Постельное бельё продавали в вагоне проводницы. Оно было серым и сырым. Проводницы тоже, видимо, не получали никакой зарплаты. И чтобы выжить - один и то же комплект белья продавали несколько раз, предварительно расправив его и сбрызнув водой . Однажды мне попалась простыня с чётким чёрным отпечатком сапога. Я возмутилась и мне мигом молча заменили простыню. Тогда -то я и узнала от соседки по купе, что так проводницы делают свой маленький бизнес.
В тамбуре нашего последнего вагона дрались бывшие заключенные. Их только что выпустили из лагерей под Комсомольском. Эту информацию сообщила проводница. Дверь в вагон трещала, слышалось рычание и отборная ругань. Все, кто мог, ушли вглубь вагона.
Минут через тридцать, пойдя за чаем, я увидела, что моя цыганка понуро сидела на первом месте. Значит, поменялась всё-таки. А дверь в вагон уже еле-еле держалась. "Ну, что - говорю – страшно?" Она молча кивнула. "Вот не будешь меняться. Сидела бы на своём месте в центре вагона…"
Проводницы вызвали дорожную милицию, но она что-то не торопилась. Мои соседи тоже ушли дальше в вагон и я сидела одна.
Слышу, что дверь из тамбура, не выдержав очередного толчка, распахнулась и дерущиеся вывалились в коридор. Потом, поднявшись, подошли к моему месту и даже вежливо спросили - могут ли они тут присесть и "пообщаться". Наверное, устали драться. (Почему-то около цыганки они не пристроились).

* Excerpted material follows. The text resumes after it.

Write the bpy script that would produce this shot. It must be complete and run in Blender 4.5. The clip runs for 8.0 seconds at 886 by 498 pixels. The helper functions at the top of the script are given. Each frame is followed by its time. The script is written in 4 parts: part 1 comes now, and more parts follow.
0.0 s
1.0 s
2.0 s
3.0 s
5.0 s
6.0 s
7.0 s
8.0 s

И сели. Один маленький светленький , щуплый с небольшой головкой сел напротив, а другой – высокий крепкий брюнет с большой круглой головой сел на мою лавку. Был он моложе блондина. По щекам струйки запекшейся крови – из ушей, на шее полоса от шнура- удавки. Наверное, поэтому он говорил хриплым голосом и всё пытался выяснить , за что маленький напал на него и чуть не удавил. Тут появилась дорожная полиция (или тогда ещё была милиция?), посмотрела на них и забрала брюнета.

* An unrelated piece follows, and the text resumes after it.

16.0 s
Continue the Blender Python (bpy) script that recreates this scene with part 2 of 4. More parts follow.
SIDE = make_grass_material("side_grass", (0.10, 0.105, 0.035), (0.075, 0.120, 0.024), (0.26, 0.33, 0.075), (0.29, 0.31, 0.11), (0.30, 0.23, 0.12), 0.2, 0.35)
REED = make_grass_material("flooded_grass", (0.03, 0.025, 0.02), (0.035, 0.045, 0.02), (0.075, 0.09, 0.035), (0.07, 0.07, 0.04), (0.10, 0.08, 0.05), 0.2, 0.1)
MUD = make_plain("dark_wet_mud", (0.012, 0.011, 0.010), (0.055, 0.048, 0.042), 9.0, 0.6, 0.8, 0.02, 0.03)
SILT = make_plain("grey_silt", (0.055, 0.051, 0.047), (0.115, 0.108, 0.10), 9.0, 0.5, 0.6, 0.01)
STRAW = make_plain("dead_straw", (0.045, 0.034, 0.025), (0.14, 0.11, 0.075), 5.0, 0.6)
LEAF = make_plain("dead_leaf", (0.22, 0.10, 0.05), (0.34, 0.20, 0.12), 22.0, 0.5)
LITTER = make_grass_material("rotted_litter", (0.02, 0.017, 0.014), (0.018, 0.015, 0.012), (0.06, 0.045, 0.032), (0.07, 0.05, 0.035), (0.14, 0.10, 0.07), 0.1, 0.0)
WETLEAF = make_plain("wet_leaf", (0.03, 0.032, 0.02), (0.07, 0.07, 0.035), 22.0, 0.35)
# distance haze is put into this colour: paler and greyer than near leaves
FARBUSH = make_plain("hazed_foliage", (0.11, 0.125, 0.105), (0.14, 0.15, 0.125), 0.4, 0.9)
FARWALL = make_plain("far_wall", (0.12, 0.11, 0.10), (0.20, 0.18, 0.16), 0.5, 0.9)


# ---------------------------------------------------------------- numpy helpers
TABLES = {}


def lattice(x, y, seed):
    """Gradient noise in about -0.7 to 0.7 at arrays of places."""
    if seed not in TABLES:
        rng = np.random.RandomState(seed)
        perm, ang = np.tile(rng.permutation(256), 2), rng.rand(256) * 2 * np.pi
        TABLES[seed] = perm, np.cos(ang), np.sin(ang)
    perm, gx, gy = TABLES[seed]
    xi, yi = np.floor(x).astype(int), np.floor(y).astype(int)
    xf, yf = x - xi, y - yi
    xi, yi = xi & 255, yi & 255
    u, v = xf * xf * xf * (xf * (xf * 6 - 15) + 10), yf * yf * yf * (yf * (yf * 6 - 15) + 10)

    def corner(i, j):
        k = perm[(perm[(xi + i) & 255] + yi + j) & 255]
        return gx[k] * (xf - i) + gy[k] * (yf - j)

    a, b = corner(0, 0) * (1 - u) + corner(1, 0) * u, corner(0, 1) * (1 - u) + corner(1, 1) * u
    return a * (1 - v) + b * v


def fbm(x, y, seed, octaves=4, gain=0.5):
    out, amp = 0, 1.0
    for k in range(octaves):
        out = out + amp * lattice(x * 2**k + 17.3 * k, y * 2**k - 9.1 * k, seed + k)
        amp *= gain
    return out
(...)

Маленький скромно сидел у окна. Некоторое беспокойство я испытывала, но страха не было.
Когда детину увели, оставшийся мне и говорит: - "Вот, он сейчас вернётся и мы тут маленько постреляем". Думаю – врёт, пистолетов, факт, у них нет. А то бы давно уже постреляли. Устрашает? Говорю ему :-"Ты с ума сошел? Тут люди кругом!"

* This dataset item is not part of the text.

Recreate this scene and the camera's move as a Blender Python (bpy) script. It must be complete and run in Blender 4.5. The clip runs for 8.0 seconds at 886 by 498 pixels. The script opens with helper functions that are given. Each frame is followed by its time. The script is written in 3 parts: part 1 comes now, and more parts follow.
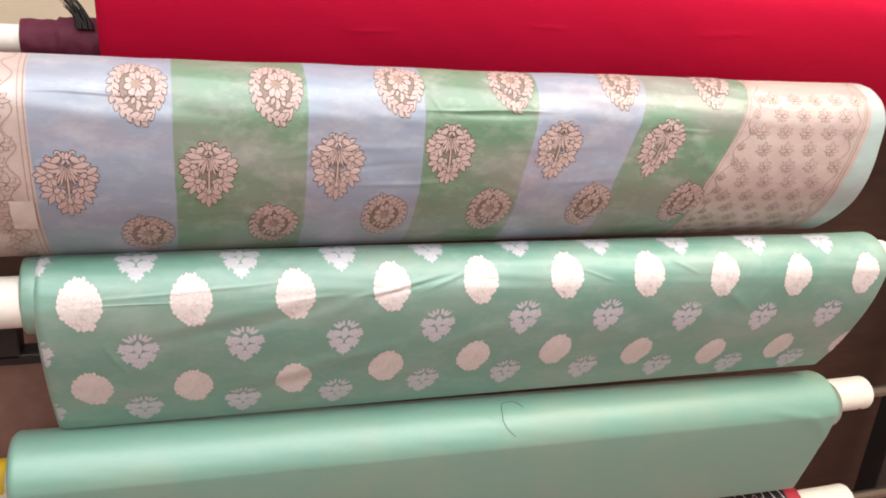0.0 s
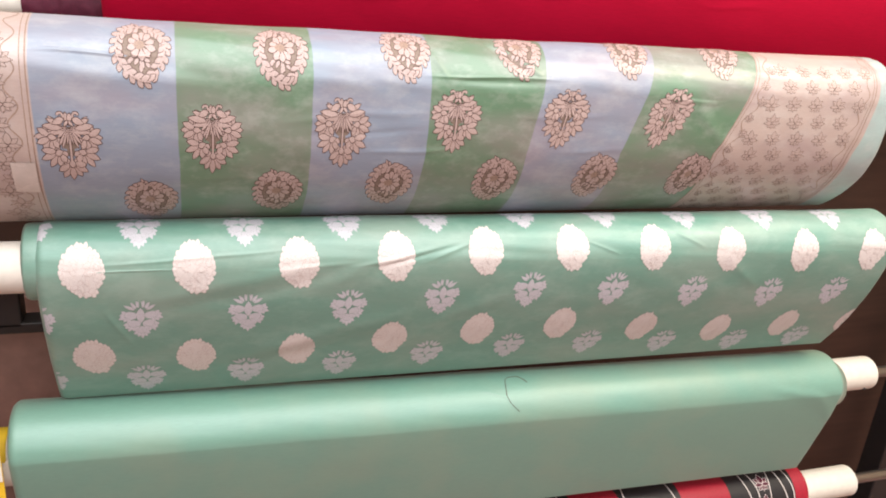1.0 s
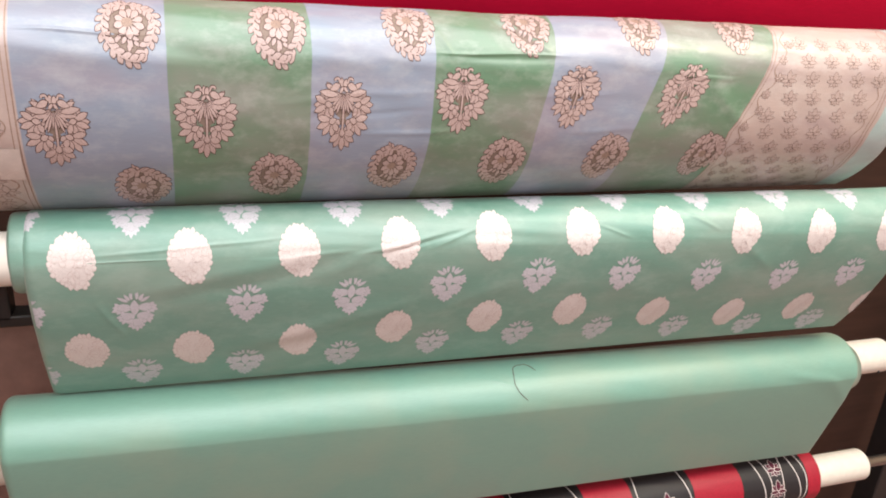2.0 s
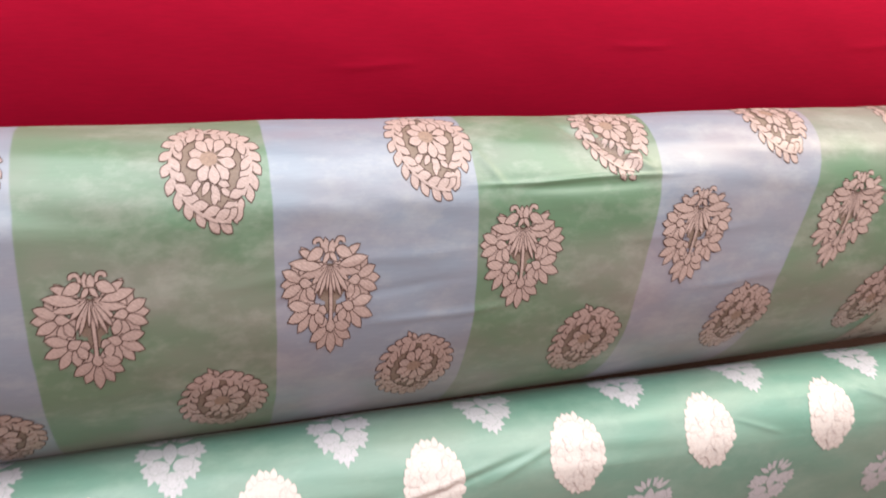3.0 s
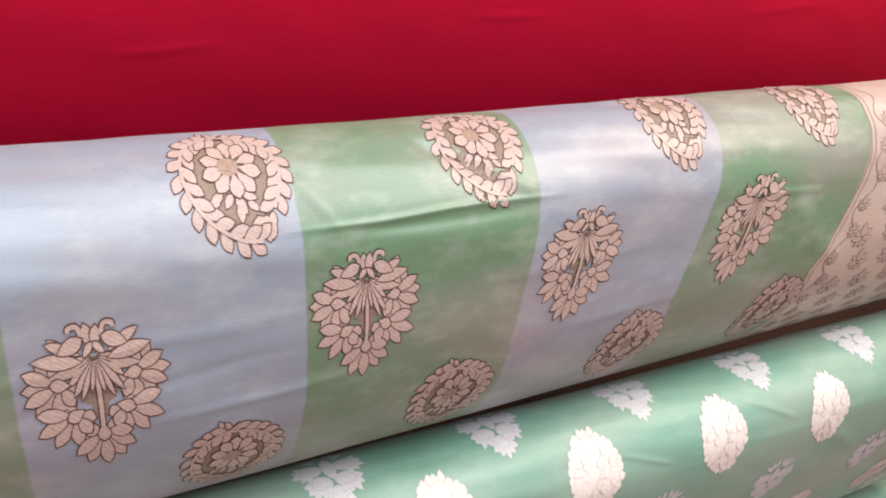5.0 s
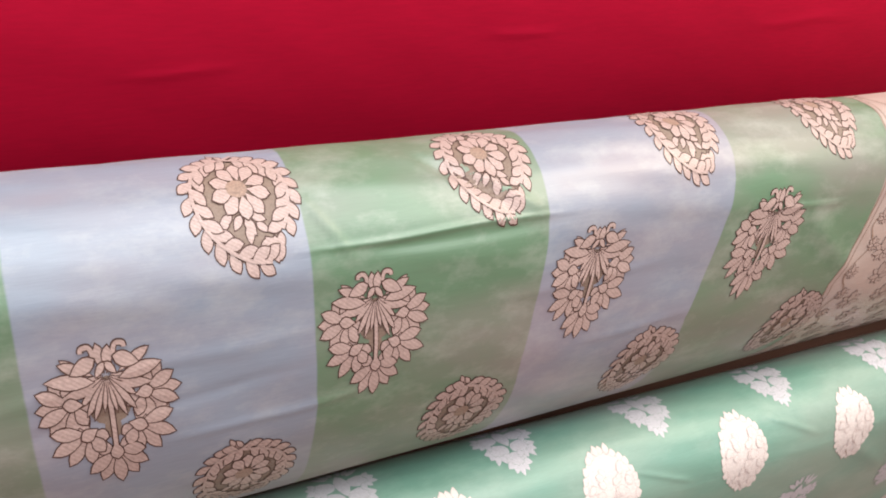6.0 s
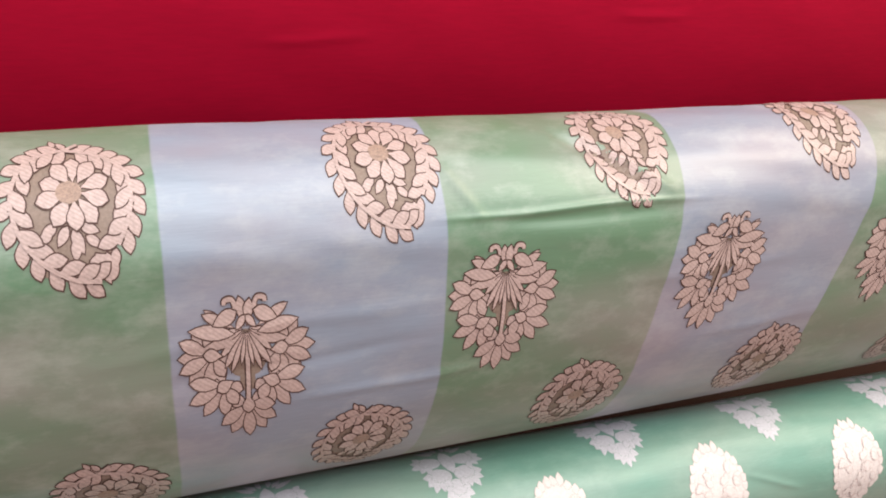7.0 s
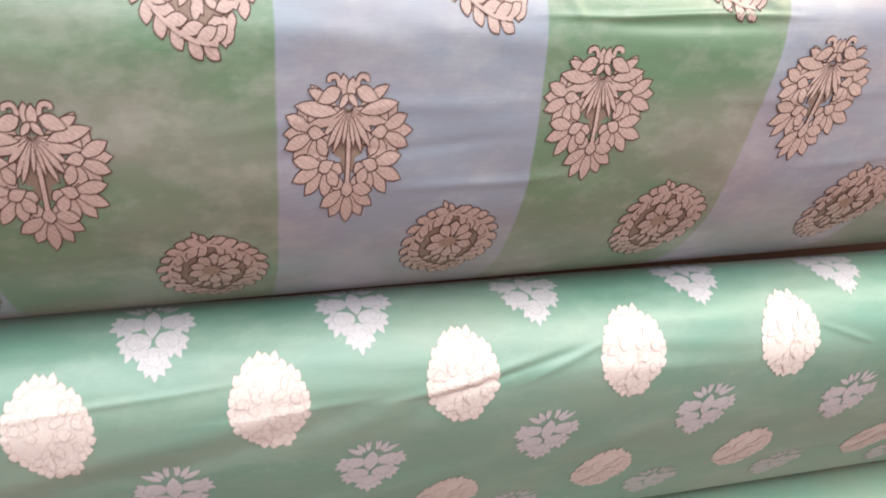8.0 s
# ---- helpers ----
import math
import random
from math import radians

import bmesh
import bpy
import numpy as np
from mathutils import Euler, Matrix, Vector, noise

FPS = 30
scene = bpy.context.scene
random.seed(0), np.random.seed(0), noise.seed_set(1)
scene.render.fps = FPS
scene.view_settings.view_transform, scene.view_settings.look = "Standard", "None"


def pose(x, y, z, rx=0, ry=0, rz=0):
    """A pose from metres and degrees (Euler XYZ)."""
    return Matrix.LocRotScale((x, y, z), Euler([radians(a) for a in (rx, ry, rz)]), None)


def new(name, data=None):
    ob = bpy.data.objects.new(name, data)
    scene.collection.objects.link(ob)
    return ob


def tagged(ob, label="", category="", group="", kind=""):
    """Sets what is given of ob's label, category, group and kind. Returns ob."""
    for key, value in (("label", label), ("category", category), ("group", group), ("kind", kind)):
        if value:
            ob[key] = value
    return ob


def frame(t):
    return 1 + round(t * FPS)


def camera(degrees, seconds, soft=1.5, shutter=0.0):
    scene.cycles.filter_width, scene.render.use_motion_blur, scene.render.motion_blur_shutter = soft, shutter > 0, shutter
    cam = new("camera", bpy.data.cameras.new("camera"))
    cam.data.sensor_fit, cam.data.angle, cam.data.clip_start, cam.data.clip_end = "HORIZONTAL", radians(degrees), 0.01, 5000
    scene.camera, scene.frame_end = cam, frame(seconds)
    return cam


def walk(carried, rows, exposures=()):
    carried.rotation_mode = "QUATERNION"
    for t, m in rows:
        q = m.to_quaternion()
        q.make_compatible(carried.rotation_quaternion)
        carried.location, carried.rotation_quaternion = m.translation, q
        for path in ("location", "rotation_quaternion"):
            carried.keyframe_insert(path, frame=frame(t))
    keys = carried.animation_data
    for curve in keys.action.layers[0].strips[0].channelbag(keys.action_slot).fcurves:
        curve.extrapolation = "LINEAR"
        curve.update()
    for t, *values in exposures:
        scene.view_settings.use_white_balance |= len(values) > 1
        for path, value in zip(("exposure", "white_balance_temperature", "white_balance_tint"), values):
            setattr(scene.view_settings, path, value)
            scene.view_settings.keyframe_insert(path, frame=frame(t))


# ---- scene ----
cam = camera(58.78, 8.0, soft=1.9, shutter=0.15)
Z0 = 1.25  # height of the striped roll's axis above the floor
ROWS = [
    (0.0, -0.2752, -0.8405, 0.1908, 69.83, -4.42, -17.75),
    (0.5, -0.2864, -0.8288, 0.1936, 68.52, -4.72, -17.74),
    (1.0, -0.2788, -0.8416, 0.1637, 69.27, -4.72, -17.61),
    (1.2, -0.2786, -0.8400, 0.1630, 69.43, -4.65, -17.73),
    (2.3, -0.2745, -0.7522, 0.1373, 67.70, -3.81, -18.54),
    (2.5, -0.2638, -0.6973, 0.1167, 69.59, -2.68, -18.55),
    (2.7, -0.2485, -0.6357, 0.1169, 71.98, -0.65, -17.17),
    (3.0, -0.2067, -0.4878, 0.1279, 74.96, -0.66, -19.42),
    (3.2, -0.2002, -0.4402, 0.1441, 73.65, 0.13, -17.56),
    (3.5, -0.2161, -0.4074, 0.1678, 71.82, 0.17, -15.58),
    (4.0, -0.1847, -0.3728, 0.1762, 69.88, -1.08, -21.18),
    (4.5, -0.1748, -0.3657, 0.1749, 68.97, -1.79, -26.25),
    (5.0, -0.1353, -0.3762, 0.1621, 69.25, -1.61, -28.26),
    (5.2, -0.1253, -0.3830, 0.1633, 70.09, -1.61, -28.34),
    (6.3, -0.1300, -0.3783, 0.1664, 69.92, -0.96, -25.17),
    (6.5, -0.1475, -0.3680, 0.1620, 69.15, -2.44, -23.97),
    (7.0, -0.1581, -0.3671, 0.1532, 69.70, -2.18, -21.15),
    (7.5, -0.1514, -0.3759, 0.1491, 68.33, -1.41, -18.70),
    (7.7, -0.1571, -0.3779, 0.1271, 65.95, -1.94, -17.40),
    (8.0, -0.1819, -0.3908, 0.1029, 63.58, -3.43, -16.17),
]
walk(cam, [(t, pose(x, y, Z0 + z, rx, ry, rz)) for t, x, y, z, rx, ry, rz in ROWS],
     [(0.0, 0.16), (1.0, 0.18), (2.5, 0.16), (3.0, -0.08), (3.5, -0.18), (4.5, -0.10), (6.5, -0.14), (7.5, -0.16), (8.0, 0.06)])

# ---- light ----
world = bpy.data.worlds.new("world")
scene.world = world
world.use_nodes = True
world.node_tree.nodes["Background"].inputs[0].default_value = (1.0, 0.93, 0.85, 1)
world.node_tree.nodes["Background"].inputs[1].default_value = 0.15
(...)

- Ну, мы тогда тихонечко… ножичками…
- Успокойся. Его не выпустят. В лучшем случае с поезда снимут.
- Давно освободился? – вижу, что недавно, но молчать хуже.
- Да, вот только что, досрочно, за хорошее поведение (?!!) Домой еду. Явлюсь к мамке - нежданчик.
- Чего не поделили?
- Да, девушку он у меня увёл . Я на вокзале в Хабаровске – там пересадка с Комсомольского поезда – девушку в ресторан пригласил, так хорошо сидели, а тут он подвалил, и она с ним пошла, а я что терпеть такое буду?
Всё это говорилось на определённом жаргоне, повторить не могу, но поняла, и перевожу смысл.
- Так неужели из-за какой-то вокзальной « девушки» надо было опять рисковать свободой!?
- Нет, девушка хорошая…
Я в тюрьму ещё по малолетке попал, за драку и вот так уже шестнадцать лет, выйду-сяду, выйду-сяду. Как с друзьями встретимся, так и начинается пьянка-гулянка, обалдеваю от свободы, иногда через день-два опять забирают. И не всегда я виноват, но раз сидел – значит Я.
- А где-то работать пытался устроиться?
- Работать негде вообще, да и не успевал я…
И он мне долго ещё рассказывал про свои ходки, про то, что он крепкий, вёрткий и цепкий и что он всегда за справедливость и честность… и, видимо, проникшись доверием, называл меня "мать". Ох, чур меня от такого сыночка!
Сказал, что едет в Среднебелую; потом до утра ушёл в купе проводниц.
Знаю, что Среднебелая – посёлок городского типа: там была птицефабрика, завод ЖБИ, кинотеатры, детские сады. Рядом с посёлком был военный городок и исправительная колония строгого режима. Сейчас всё разрушено, ни птицефабрика, ни ЖБИ не работают. От военного городка остались руины. Работать здесь, конечно, негде. Это – перестройка!
В Среднебелую прибыли рано утром. Я посмотрела в окно – он бежал, перепрыгивая через лужи – нежданчик.
Хорошо, если радость матери продлится больше суток.